■ **Dataset section**
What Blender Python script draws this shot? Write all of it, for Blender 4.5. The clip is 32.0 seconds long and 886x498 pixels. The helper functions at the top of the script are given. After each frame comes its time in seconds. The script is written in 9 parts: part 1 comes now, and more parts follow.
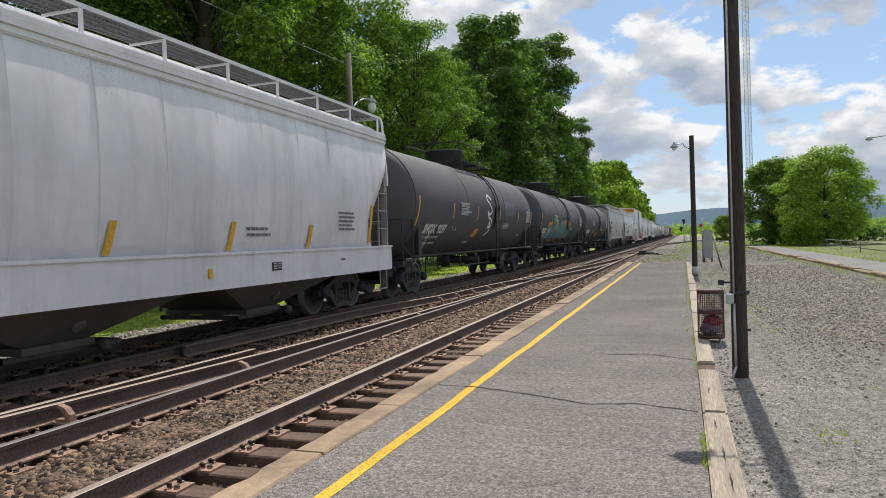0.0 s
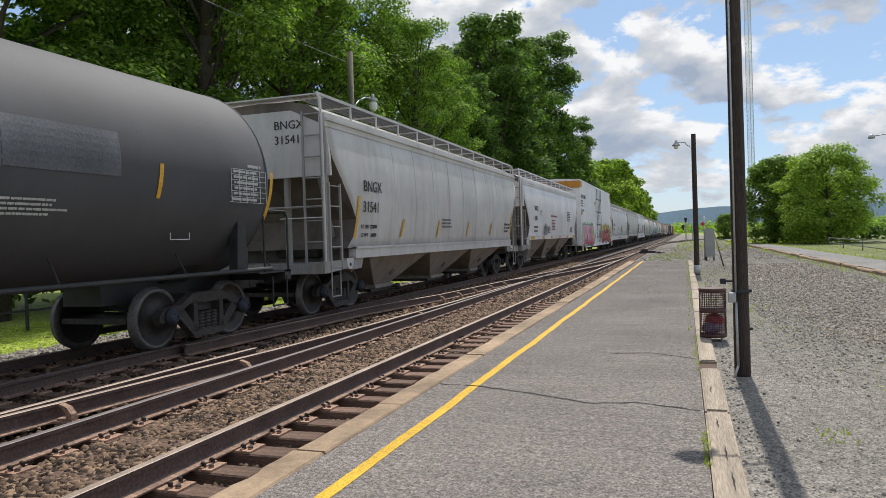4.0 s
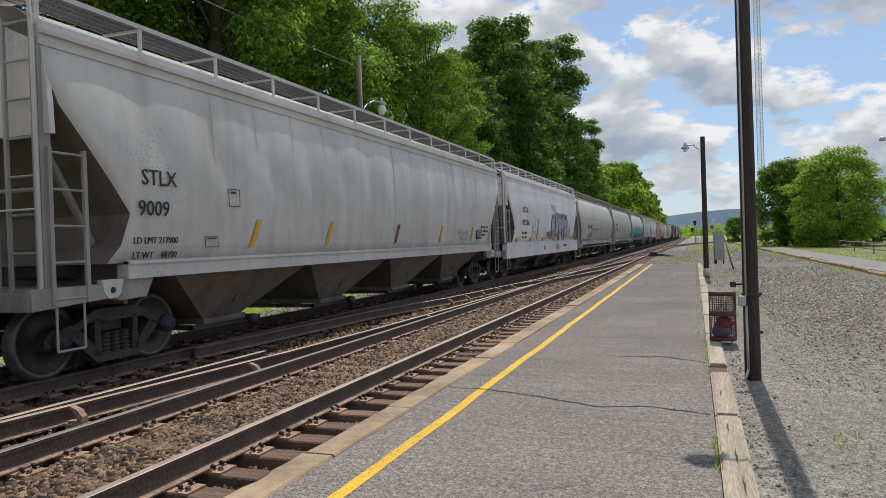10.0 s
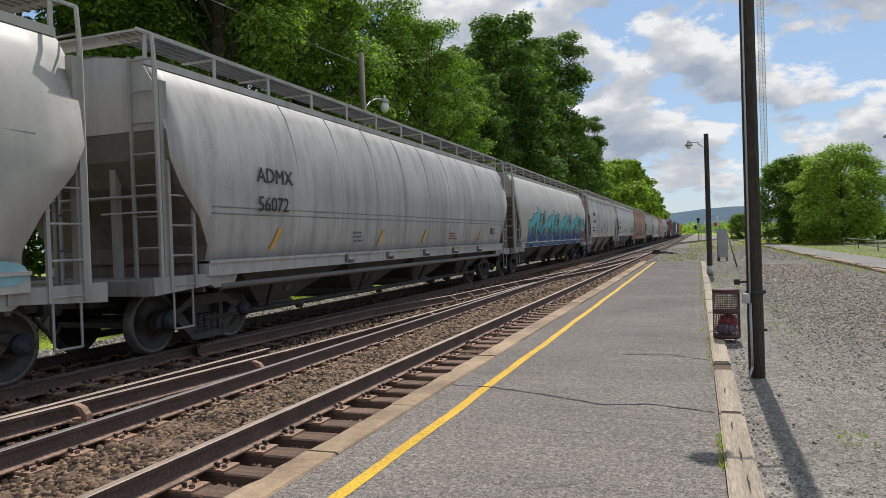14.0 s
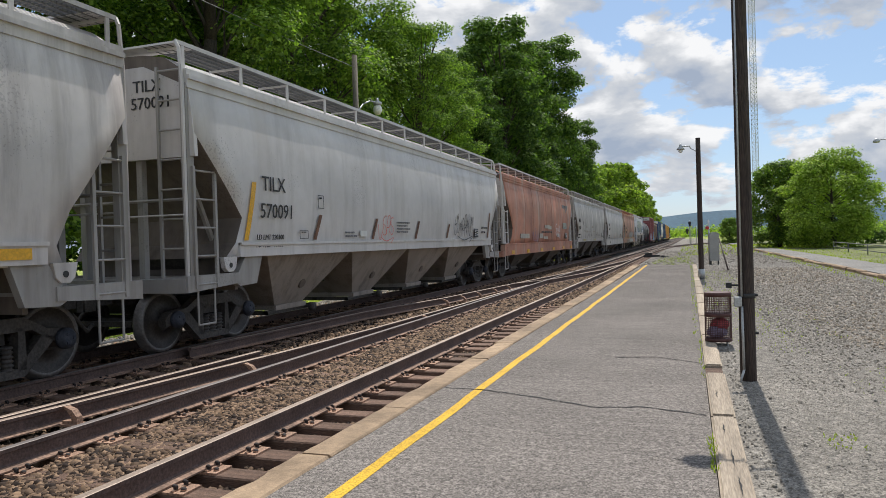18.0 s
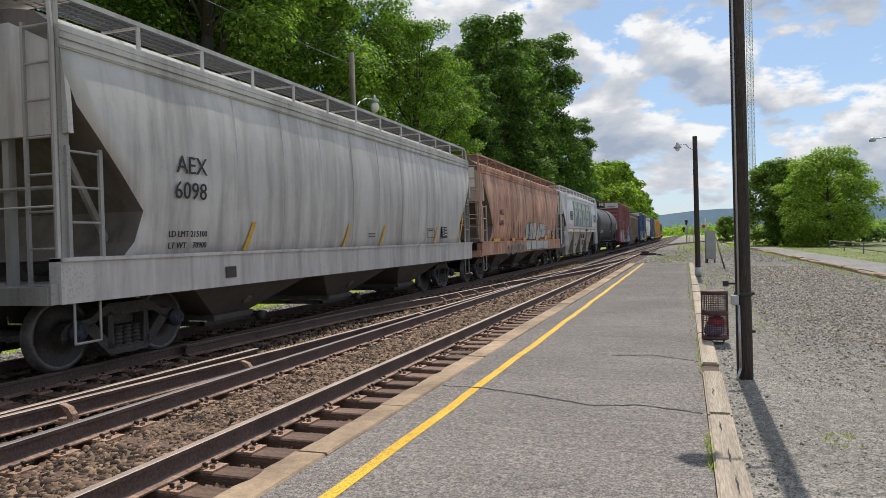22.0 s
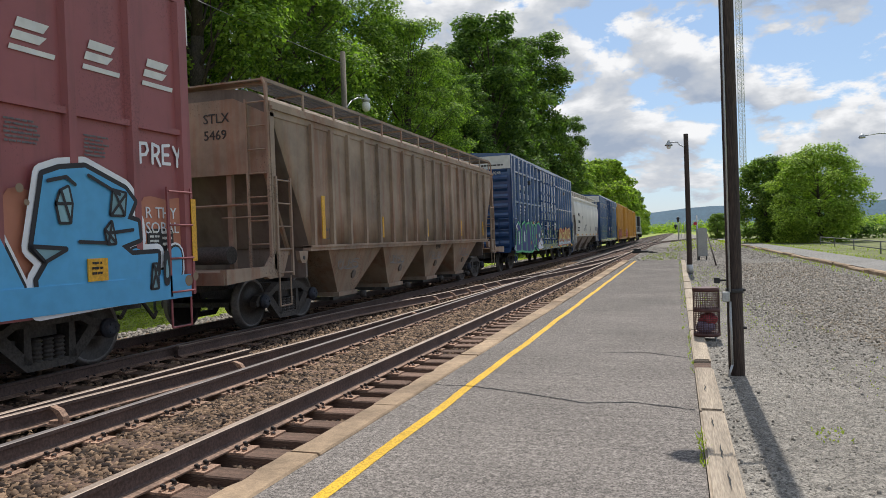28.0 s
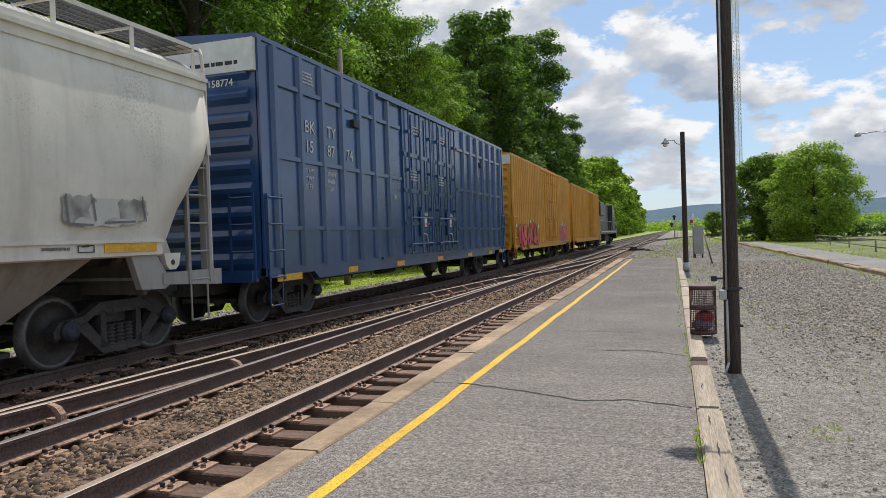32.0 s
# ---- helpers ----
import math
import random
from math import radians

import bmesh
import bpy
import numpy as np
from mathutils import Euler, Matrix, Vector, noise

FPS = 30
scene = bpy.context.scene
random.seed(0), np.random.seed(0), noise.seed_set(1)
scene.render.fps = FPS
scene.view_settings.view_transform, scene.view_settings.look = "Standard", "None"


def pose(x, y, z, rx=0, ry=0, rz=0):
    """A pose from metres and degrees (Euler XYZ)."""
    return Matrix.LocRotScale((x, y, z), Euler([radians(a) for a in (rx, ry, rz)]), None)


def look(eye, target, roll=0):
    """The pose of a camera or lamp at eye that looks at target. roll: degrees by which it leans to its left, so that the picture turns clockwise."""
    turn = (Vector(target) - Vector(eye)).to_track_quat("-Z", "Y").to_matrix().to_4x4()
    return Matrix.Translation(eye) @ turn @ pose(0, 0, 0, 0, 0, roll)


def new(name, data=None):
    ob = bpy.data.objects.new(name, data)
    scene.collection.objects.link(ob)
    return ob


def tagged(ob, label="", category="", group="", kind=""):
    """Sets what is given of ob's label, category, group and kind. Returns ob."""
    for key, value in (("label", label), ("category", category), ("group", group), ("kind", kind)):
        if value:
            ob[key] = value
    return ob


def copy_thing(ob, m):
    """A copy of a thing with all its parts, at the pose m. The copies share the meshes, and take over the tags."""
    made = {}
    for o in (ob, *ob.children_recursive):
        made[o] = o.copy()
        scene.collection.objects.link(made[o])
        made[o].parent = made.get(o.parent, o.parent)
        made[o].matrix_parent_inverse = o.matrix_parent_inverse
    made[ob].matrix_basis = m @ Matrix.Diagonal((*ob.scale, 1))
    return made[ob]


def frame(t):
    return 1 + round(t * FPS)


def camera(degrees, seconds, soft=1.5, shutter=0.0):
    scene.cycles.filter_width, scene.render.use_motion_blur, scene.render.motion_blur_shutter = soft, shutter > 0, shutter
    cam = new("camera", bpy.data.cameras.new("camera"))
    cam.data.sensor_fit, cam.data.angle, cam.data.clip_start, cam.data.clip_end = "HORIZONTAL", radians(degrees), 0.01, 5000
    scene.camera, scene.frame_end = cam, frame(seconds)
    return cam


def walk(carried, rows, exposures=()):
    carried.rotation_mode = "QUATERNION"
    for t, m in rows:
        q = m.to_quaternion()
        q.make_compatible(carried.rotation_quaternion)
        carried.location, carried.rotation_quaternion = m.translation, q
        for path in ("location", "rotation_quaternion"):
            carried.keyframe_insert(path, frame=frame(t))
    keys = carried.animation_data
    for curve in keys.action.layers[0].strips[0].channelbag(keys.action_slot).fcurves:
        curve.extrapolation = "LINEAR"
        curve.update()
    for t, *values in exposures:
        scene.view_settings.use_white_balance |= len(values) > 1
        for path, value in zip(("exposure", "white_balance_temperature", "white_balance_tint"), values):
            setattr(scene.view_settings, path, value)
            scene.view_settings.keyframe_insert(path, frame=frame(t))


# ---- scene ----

■ **What the task requires**
Exactly repeat the lines from the line with "made[ob].matrix_basis = m" to the line with "for curve in", including both, and output nothing else.

■ **Expected output**
    made[ob].matrix_basis = m @ Matrix.Diagonal((*ob.scale, 1))
    return made[ob]


def frame(t):
    return 1 + round(t * FPS)


def camera(degrees, seconds, soft=1.5, shutter=0.0):
    scene.cycles.filter_width, scene.render.use_motion_blur, scene.render.motion_blur_shutter = soft, shutter > 0, shutter
    cam = new("camera", bpy.data.cameras.new("camera"))
    cam.data.sensor_fit, cam.data.angle, cam.data.clip_start, cam.data.clip_end = "HORIZONTAL", radians(degrees), 0.01, 5000
    scene.camera, scene.frame_end = cam, frame(seconds)
    return cam


def walk(carried, rows, exposures=()):
    carried.rotation_mode = "QUATERNION"
    for t, m in rows:
        q = m.to_quaternion()
        q.make_compatible(carried.rotation_quaternion)
        carried.location, carried.rotation_quaternion = m.translation, q
        for path in ("location", "rotation_quaternion"):
            carried.keyframe_insert(path, frame=frame(t))
    keys = carried.animation_data
    for curve in keys.action.layers[0].strips[0].channelbag(keys.action_slot).fcurves:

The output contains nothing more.